When U.S. Attorney Roslynn Mauskopf described the alleged terror plot to blow up Kennedy Airport as "one of the most chilling plots imaginable," which might have caused "unthinkable" devastation, one law enforcement official said he cringed.
The plot, he knew, was never operational. The public had never been at risk. And the notion of blowing up the airport, let alone the borough of Queens, by exploding a fuel tank was in all likelihood a technical impossibility.
And now, with a portrait emerging of alleged mastermind Russell Defreitas as hapless and episodically homeless, and of co-conspirator Abdel Nur as a drug addict, Mauskopf's initial characterizations seem more questionable -- some go so far as to say hyped.
"I think her comments were over the top," said Michael Greenberger, director of the Center for Health and Homeland Security at the University of Maryland. "It was a totally overstated characterization that doesn't comport with the facts."
Greenberger said he has no argument with police pursuing and stopping the alleged plotters.
"I think they were correct to take this seriously," he said. "... But there's a pattern here of Justice Department attorneys overstating what they have.

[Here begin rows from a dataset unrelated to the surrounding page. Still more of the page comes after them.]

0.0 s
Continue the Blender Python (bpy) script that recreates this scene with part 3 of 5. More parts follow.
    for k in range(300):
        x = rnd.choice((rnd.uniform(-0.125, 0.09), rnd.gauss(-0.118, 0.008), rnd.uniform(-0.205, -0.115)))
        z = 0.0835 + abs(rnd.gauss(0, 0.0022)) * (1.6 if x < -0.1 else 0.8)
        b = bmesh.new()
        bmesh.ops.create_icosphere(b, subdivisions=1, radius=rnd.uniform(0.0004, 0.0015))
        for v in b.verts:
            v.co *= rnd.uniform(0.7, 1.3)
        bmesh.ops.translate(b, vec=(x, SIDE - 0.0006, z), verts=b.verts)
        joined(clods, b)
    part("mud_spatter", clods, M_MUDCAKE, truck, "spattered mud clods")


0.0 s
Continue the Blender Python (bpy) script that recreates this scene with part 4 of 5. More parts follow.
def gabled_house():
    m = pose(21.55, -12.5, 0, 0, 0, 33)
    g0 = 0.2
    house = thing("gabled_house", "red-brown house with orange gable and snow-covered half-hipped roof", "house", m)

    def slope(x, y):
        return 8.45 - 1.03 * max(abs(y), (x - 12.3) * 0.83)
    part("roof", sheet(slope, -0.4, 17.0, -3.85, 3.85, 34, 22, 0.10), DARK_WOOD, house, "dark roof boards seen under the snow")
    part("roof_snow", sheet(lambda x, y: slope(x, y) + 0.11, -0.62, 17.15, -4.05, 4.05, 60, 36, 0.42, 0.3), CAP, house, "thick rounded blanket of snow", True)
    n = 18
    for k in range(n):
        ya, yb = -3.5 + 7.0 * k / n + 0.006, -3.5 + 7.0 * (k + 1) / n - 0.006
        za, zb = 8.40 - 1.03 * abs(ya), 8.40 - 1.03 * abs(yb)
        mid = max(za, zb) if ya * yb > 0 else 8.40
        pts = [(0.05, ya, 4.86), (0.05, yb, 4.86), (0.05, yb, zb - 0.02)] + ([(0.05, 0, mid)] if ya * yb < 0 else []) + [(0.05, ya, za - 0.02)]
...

I think they feel under tremendous pressure to vindicate the elaborate counterterrorism structure they've created since 9/11, including the Patriot Act."
...
Terrorism expert Peter Bergen said he doesn't consider the airport plot or most of the recent homegrown cases serious threats but believes law enforcement officials are right to pursue them.

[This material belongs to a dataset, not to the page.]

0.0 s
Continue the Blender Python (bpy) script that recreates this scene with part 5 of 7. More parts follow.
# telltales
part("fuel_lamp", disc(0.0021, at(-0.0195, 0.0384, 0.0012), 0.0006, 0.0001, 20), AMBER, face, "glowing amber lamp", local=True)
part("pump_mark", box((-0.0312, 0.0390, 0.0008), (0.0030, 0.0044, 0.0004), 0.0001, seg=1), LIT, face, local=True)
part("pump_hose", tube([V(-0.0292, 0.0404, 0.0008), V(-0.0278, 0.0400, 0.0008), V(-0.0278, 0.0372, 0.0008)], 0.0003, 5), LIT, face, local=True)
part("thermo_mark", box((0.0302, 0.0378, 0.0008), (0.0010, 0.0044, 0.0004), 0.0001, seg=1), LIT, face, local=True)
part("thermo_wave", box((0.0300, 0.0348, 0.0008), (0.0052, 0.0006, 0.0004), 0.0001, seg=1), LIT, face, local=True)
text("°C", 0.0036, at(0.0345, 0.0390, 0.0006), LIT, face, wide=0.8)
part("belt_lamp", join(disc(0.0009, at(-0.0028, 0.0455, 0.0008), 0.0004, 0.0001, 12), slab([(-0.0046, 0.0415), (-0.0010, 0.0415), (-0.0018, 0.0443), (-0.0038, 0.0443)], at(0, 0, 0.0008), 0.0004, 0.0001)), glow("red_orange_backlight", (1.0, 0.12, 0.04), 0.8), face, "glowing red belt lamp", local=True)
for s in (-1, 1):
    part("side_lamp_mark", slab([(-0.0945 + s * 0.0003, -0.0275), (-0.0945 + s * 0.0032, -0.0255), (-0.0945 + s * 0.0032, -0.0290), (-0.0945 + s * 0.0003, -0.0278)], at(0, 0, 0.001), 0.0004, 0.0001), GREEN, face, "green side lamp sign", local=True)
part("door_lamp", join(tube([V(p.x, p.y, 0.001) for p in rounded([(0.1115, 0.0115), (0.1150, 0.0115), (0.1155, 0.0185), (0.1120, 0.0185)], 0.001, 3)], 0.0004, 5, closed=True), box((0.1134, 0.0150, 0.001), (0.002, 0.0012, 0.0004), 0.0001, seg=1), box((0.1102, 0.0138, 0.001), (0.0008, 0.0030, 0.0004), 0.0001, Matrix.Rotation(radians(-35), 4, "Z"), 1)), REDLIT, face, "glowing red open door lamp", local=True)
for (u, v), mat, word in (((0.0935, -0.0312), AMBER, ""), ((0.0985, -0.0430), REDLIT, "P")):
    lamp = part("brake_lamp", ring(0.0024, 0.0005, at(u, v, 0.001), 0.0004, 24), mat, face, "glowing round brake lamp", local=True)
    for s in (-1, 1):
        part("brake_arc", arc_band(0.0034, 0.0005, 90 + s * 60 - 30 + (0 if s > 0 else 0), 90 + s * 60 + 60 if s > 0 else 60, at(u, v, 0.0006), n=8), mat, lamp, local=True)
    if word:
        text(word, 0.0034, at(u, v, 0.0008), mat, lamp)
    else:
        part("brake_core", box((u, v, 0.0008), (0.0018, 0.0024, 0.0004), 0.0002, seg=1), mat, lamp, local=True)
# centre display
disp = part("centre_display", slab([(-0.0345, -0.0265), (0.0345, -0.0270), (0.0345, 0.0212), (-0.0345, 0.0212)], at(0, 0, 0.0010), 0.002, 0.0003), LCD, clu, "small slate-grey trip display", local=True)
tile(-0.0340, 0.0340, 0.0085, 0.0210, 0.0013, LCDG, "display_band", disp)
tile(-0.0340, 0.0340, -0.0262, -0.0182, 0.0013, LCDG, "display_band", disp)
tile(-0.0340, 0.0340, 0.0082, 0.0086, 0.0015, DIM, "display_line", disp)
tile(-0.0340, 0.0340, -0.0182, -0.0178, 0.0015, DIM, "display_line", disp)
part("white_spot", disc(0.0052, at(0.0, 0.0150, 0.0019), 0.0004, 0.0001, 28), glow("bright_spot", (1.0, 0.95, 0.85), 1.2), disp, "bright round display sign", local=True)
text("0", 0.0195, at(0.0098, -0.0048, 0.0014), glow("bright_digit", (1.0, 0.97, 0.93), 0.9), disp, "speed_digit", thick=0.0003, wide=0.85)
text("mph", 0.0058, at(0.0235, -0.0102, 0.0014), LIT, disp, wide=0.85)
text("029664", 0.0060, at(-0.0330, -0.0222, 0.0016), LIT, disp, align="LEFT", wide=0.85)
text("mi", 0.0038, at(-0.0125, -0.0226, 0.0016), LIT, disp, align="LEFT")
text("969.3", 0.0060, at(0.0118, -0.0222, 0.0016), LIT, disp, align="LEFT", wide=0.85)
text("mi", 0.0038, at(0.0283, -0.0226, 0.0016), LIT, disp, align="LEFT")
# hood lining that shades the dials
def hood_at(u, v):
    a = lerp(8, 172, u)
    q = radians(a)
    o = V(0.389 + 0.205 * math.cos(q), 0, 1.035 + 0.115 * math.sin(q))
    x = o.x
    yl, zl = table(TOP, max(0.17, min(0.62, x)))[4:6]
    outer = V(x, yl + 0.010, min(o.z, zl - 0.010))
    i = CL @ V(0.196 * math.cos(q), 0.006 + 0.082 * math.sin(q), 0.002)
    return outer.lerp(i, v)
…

"Obviously they're talking about stuff," he said. "But did they have the capabilities or training to do it? The answer is obviously not. It seems to me the reason the London plot worked is these guys had gone to an al-Qaida training camp. ... To become an effective terrorist, generally you have to go to a training camp. Timothy McVeigh was an effective terrorist because he could draw on his years of military background."
In this case, the alleged plotters had no money and never succeeded in hooking up with the head of an Islamist group in Trinidad called Jamaat al Muslimeen, according to the criminal complaint. While alleged mastermind Defreitas told the FBI informant that he learned to make bombs in Guyana, there is no other indication of technical expertise. Friends say he supported himself by selling incense on street corners and collecting welfare.
And again:
The Fort Dix Six?
Well, seems they made a jihad training film featuring themselves. But they couldn't figure out how to burn it to a DVD. So they went to a Circuit City and asked the clerk on duty if he could do it for them.

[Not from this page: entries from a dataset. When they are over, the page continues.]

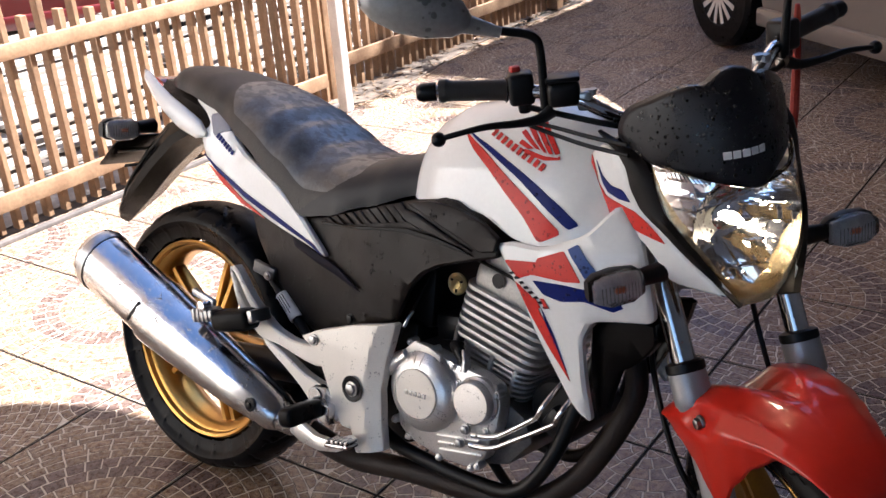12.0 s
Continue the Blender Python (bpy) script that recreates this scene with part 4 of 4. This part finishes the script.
steps = [55 + 72 * k / 60 for k in range(61)]
outer, inner = [guard_ring(t, 0) for t in steps], [guard_ring(t, 0.004) for t in steps]
bm = bmesh.new()
vo = [[bm.verts.new(p) for p in r] for r in outer]
vi = [[bm.verts.new(p) for p in r] for r in inner]
last = len(outer[0]) - 1
for grid, sign in ((vo, 1), (vi, -1)):
    for a, b in zip(grid, grid[1:]):
        for k in range(last):
            q = (a[k], a[k + 1], b[k + 1], b[k])
            bm.faces.new(q if sign > 0 else q[::-1])
for a, b in zip(range(60), range(1, 61)):
    for k in (0, last):
        bm.faces.new((vo[a][k], vo[b][k], vi[b][k], vi[a][k]))
for a in (0, 60):
    for k in range(last):
        bm.faces.new((vo[a][k], vo[a][k + 1], vi[a][k + 1], vi[a][k]))
guard = part("front_mudguard", bm, RED, bike, "glossy red front mudguard", steer="low", sharp=40)
for sgn in (-1, 1):
    bm = bolt((1.326, -0.104, 0.573), 0.0085, 0.012)
    part("bolt", bm if sgn < 0 else mirrored(bm), STEEL, guard, steer="low")
part("brake_hose", tube([(1.205, 0.03, 0.72), (1.185, 0.055, 0.66), (1.190, 0.065, 0.60), (1.235, 0.058, 0.545), (1.30, 0.05, 0.50)], 0.0045, 8), DARK, bike, steer=True)
part("brake_hose", tube([(1.170, -0.05, 0.76), (1.140, -0.085, 0.68), (1.150, -0.105, 0.60), (1.200, -0.118, 0.52), (1.245, -0.112, 0.43), (1.290, -0.085, 0.36)], 0.005, 8), DARK, bike, steer=True)

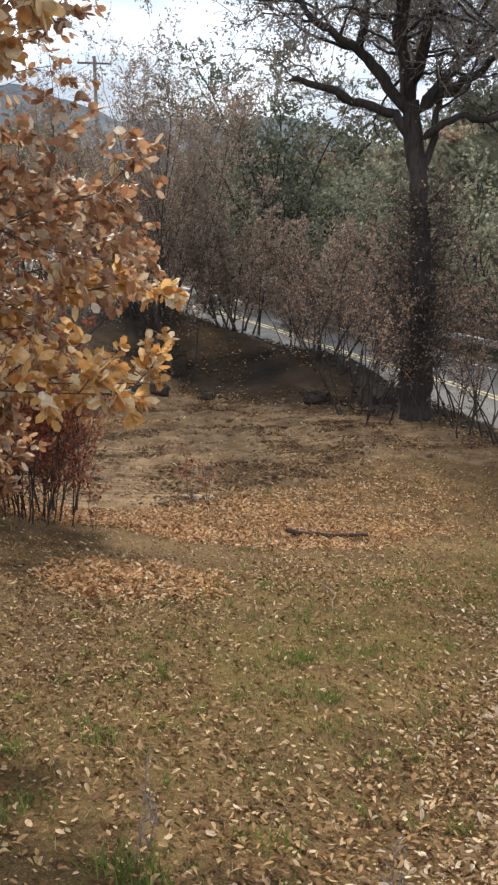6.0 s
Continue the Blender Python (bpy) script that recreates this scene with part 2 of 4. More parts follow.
def soil_material():
    m, n, g = material("soil")
    p = g.outputs["Position"]
    big, mid, grit = n.noise(p, 0.55, 5.0), n.noise(p, 3.0, 6.0, 0.6), n.noise(p, 38.0, 5.0, 0.7)
    crumbs = n.add("ShaderNodeTexVoronoi", {"Vector": p, "Scale": 26.0}).outputs["Distance"]
    patch = n.noise(p, 1.5, 6.0, 0.62)
    sand = n.mix(n.remap(mid, 0.36, 0.64), (0.080, 0.047, 0.022), (0.190, 0.117, 0.051))
    sand = n.mix(n.remap(patch, 0.49, 0.62, 0.0, 0.7), sand, (0.240, 0.151, 0.066))
    sand = n.mix(n.remap(big, 0.40, 0.56, 0.65, 0.0), sand, (0.086, 0.055, 0.025))
    sand = n.mix(n.remap(grit, 0.42, 0.6, 0.0, 0.6), sand, (0.08, 0.05, 0.027))
    sand = n.mix(n.remap(n.noise(p, 130.0, 3.0, 0.7), 0.5, 0.66, 0.0, 0.5), sand, (0.40, 0.28, 0.145))
    silt = n.mix(n.remap(mid, 0.3, 0.7), (0.265, 0.17, 0.076), (0.335, 0.22, 0.105))

    def zone(key):
        return n.add("ShaderNodeAttribute", attribute_name=key).outputs["Fac"]

    patchy = n.math("MULTIPLY", zone("grassy"), n.remap(n.math("ADD", n.math("MULTIPLY", mid, 0.6), n.math("MULTIPLY", grit, 0.4)), 0.38, 0.58, 0.12, 0.8))
    sand = n.mix(n.math("MULTIPLY", zone("silt"), n.remap(mid, 0.3, 0.5, 0.6, 1.0)), sand, silt)
    c = n.mix(patchy, sand, (0.158, 0.112, 0.04))
    mud = n.mix(n.remap(mid, 0.38, 0.62), (0.152, 0.095, 0.052), (0.305, 0.203, 0.115))
    rows = n.noise(n.add("ShaderNodeCombineXYZ", {0: n.add("ShaderNodeVectorMath", {0: p, 1: (0.9, 0.63, 0)}, operation="DOT_PRODUCT").outputs["Value"], 1: n.add("ShaderNodeVectorMath", {0: p, 1: (-4.0, 5.7, 0)}, operation="DOT_PRODUCT").outputs["Value"], 2: 0.0}).outputs[0], 1.0, 6.0, 0.62)
    mud = n.mix(n.remap(rows, 0.54, 0.62, 0.0, 0.6), mud, (0.055, 0.037, 0.023))
    mud = n.mix(n.remap(rows, 0.36, 0.46, 0.6, 0.0), mud, (0.37, 0.267, 0.162))
    mud = n.mix(n.remap(grit, 0.45, 0.65, 0.0, 0.5), mud, (0.08, 0.06, 0.045))
    c = n.mix(zone("mud"), c, mud)
    # near-black burnt soil, with tree and shrub shade painted into the same colour
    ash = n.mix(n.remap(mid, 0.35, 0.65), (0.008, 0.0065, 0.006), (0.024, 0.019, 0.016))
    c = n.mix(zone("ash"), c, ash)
    wild = n.mix(n.remap(mid, 0.35, 0.65), (0.032, 0.023, 0.014), (0.075, 0.053, 0.03))
    wild = n.mix(n.remap(n.noise(p, 0.09, 5.0), 0.42, 0.6), wild, (0.05, 0.052, 0.03))
    c = n.mix(zone("wild"), c, wild)
    relief = n.math("ADD", n.math("MULTIPLY", n.math("MULTIPLY", rows, -1.6), zone("mud")), n.math("ADD", n.math("MULTIPLY", grit, 0.5), n.math("ADD", n.math("MULTIPLY", mid, 0.9), n.math("MULTIPLY", crumbs, 0.35))))
    finish(n, c, 0.95, relief, 0.9, 0.05, spec=0.15)
    return m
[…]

And let's not forget the seven people arrested for conspiring to blow up the Sears Tower:
[T]he more we learn, the less this crew looks like they could have toppled a tree house, let alone the Sears Tower.
...
[T]he group never got their hands on any real weapons. In fact, they apparently trained by shooting paintball guns in the woods. During their raid of the group's Temple, a windowless warehouse, FBI agents found only one knife and a blackjack.
How did the group show up on the FBI's radar? It's unclear, but from the Miami Herald's reporting of the hearing, it sounds like the group's leader, Narseal Batiste, went down to his local 7-11 to "obtain financial and military support." I'm not kidding.
He eventually got a lot of promises from another FBI informant for guns, boots and $50,000 in cash. But the lawyer for one of Batiste's followers says Batiste, who used to "roam the streets" in a bathrobe, was just scamming the informant because he was hard up for money.
I'm glad that we're safe from people who are utterly incompetent.
As Josh Marshall opines,
[I]t's hard to know whether to feel reassured that if Islamic terrorism is catching on in the US that it's only doing so among the deeply stupid or that these are the only ones our guys can catch.